Thursday, January 24, 2013


I feel as though I am still waking from the strange dream of December.
I am here, but not yet fully alert.

On Christmas day, Jeremy, Jonah and I opened presents and Jeremy made us a wonderful dinner.
I am so grateful for my two guys. They are the two most precious people in the world to me.

Christmastime comes these days (or past few years) with memories and the heartache of missing those times when we were a young, married couple, when Jonah was a little boy, of how at Christmas we traveled to see my parents, sister and nephew in Georgia, then drove through to Alabama to see Jeremy's family. We took for granted that such times would end, that our fathers would be gone, and our traditions and gatherings gone with them. The whole family dynamic changes when the patriarch of a family dies.

Thankfully, this year, we did get to see family during the month of December. My sister and her son were able to come out before Christmas, on the weekend of the 15th, for our Hobbit Holiday Celebration. Then Jeremy's family came to visit us a few days after Christmas. There were nine guests altogether that time, and it was wonderful to have a house full of those we love!

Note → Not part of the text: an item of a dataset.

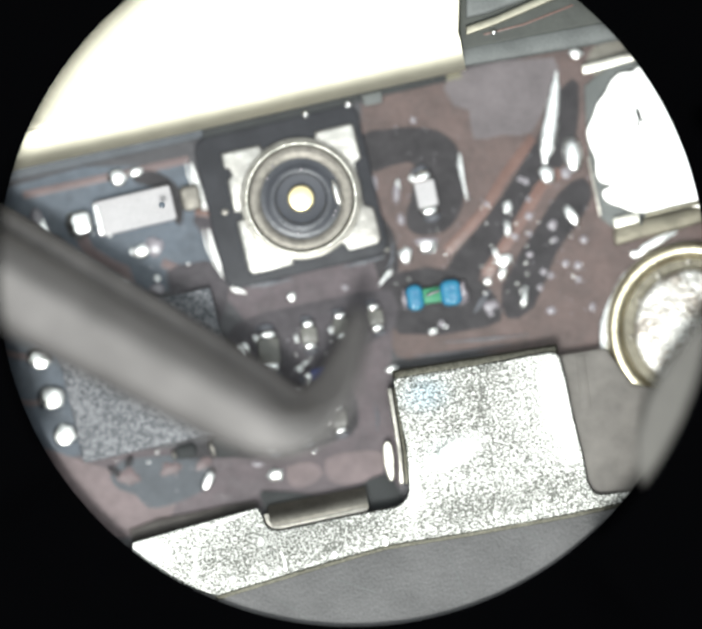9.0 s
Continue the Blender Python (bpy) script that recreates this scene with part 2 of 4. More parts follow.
def smooth_outline(points, steps=4):
    """A closed curve through the corners given."""
    n, out = len(points), []
    for i in range(n):
        p0, p1, p2, p3 = (Vector(points[(i + k - 1) % n]) for k in range(4))
        for s in range(steps):
            u = s / steps
            out.append(tuple(0.5 * (2 * p1 + (p2 - p0) * u + (2 * p0 - 5 * p1 + 4 * p2 - p3) * u * u + (3 * p1 - p0 - 3 * p2 + p3) * u ** 3)))
    return out


def dome(rx, ry, h, seed=0, rough=0.12, sink=0.25, rings=8, around=20):
    """A drop that sits on the board: round, uneven, wetted out at its foot."""
    bm = bmesh.new()
    rows = []
    h *= 0.6 / RISE    # drops keep their roundness
    top = bm.verts.new((0, 0, h))
    for i in range(1, rings + 1):
        a = i / rings * math.pi * 0.5
        row = []
        for j in range(around):
            b = 2 * math.pi * j / around
            k = 1 + rough * (noise.noise(Vector((math.cos(b) * 1.3 + seed * 3.1, math.sin(b) * 1.3, a + seed))) + 0.6 * noise.noise(Vector((math.cos(b) * 3.1 - seed, math.sin(b) * 3.1, a * 2 + seed * 1.7))))
            s = math.sin(a) ** 0.9 * k
            row.append(bm.verts.new((rx * s * math.cos(b), ry * s * math.sin(b), h * math.cos(a) if i < rings else -sink * h)))
        rows.append(row)
    for j in range(around):
        bm.faces.new((top, rows[0][j], rows[0][(j + 1) % around]))
        for p, q in zip(rows, rows[1:]):
            bm.faces.new((p[j], q[j], q[(j + 1) % around], p[(j + 1) % around]))
    bm.faces.new(rows[-1])
    return bm


def lathe(profile, around=64):
    """A ring or cup from (radius, height) pairs; the profile closes on itself."""
    bm = bmesh.new()
    rows = [[bm.verts.new((r * math.cos(2 * math.pi * j / around), r * math.sin(2 * math.pi * j / around), z)) for j in range(around)] for r, z in profile]
    for p, q in zip(rows, rows[1:] + rows[:1]):
        for j in range(around):
            bm.faces.new((p[j], p[(j + 1) % around], q[(j + 1) % around], q[j]))
    return bm


def arc_plate(r0, r1, a0, a1, z0, z1, n=40):
    """A flat sector of a ring between two angles in degrees."""
    turn = [radians(a0 + (a1 - a0) * i / n) for i in range(n + 1)]
    return prism([(r0 * math.cos(a), r0 * math.sin(a)) for a in turn] + [(r1 * math.cos(a), r1 * math.sin(a)) for a in turn[::-1]], z0, z1)


def ribbon(points, width, z0, z1):
    """A flat strip of even width along a line, with thickness."""
    left, right = [], []
    for i, p in enumerate(points):
        a = Vector(points[max(0, i - 1)])
        b = Vector(points[min(len(points) - 1, i + 1)])
        d = (b - a).normalized()
        n = Vector((-d.y, d.x)) * width / 2
        left.append(tuple(Vector(p) + n))
        right.append(tuple(Vector(p) - n))
    return prism(left + right[::-1], z0, z1, min(width * 0.2, (z1 - z0) * 0.6), 1)


def sweep(path, sections):
    """A bar along a path of points, each with its own cross-section (across, up)."""
    bm = bmesh.new()
    rows = []
    for i, (p, sec) in enumerate(zip(path, sections)):
        a, b = Vector(path[max(0, i - 1)]), Vector(path[min(len(path) - 1, i + 1)])
        d = (b - a).normalized()
        side = d.cross(Vector((0, 0, 1))).normalized()
        up = side.cross(d).normalized()
        rows.append([bm.verts.new(Vector(p) + side * u + up * v) for u, v in sec])
    n = len(sections[0])
    for p, q in zip(rows, rows[1:]):
        for j in range(n):
            bm.faces.new((p[j], p[(j + 1) % n], q[(j + 1) % n], q[j]))
    bm.faces.new(rows[0])
    bm.faces.new(rows[-1])
    return bm


# ---- the bench that the board lies on
tagged(part("bench_top", prism([(-150, -150), (150, -150), (150, 150), (-150, 150)], -20.0, -0.6), BENCH, rise=RISE), "plain dark grey bench mat under the board", "bench", kind="structure")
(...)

I am grateful to God for making it possible for our family to visit us, because we really cannot travel these days, so our time with family is very precious.

I didn't get to see my mom this Christmas or last Christmas either, which was hard. You see, my mother was at the heart our family Christmases. When my sister and I were little, she went above and beyond at Christmastime, and my father played a huge part too. There were about 20 boxes of Christmas decor which were strewn all over the house --inside and out. There were cookies to be baked, letters for Santa, Christmas caroling, parties, and then Christmas morning, which was the best.

My mom carried on with most of our family Christmas traditions for a couple of years after dad died, but then we were unable to travel out to see her (or even Jeremy's family) and suddenly all of us --our mothers, siblings and their families-- found our Christmases to be much smaller, if not much lonelier. Maybe if we had not known how big and magical Christmas could be, then our Christmases today would not seem so small and empty. I am not saying we take Christmas for granted now. Like I said, I love my two guys, I love our extended family who are able to visit us. We all have much more than many, many people in the world. We just have grown older, and the holidays that were, are no more, and will never be again... and this is why people have mid-life crisis... you never imagine the good times will end...

or to think, in a few years time, your Christmases may be even smaller.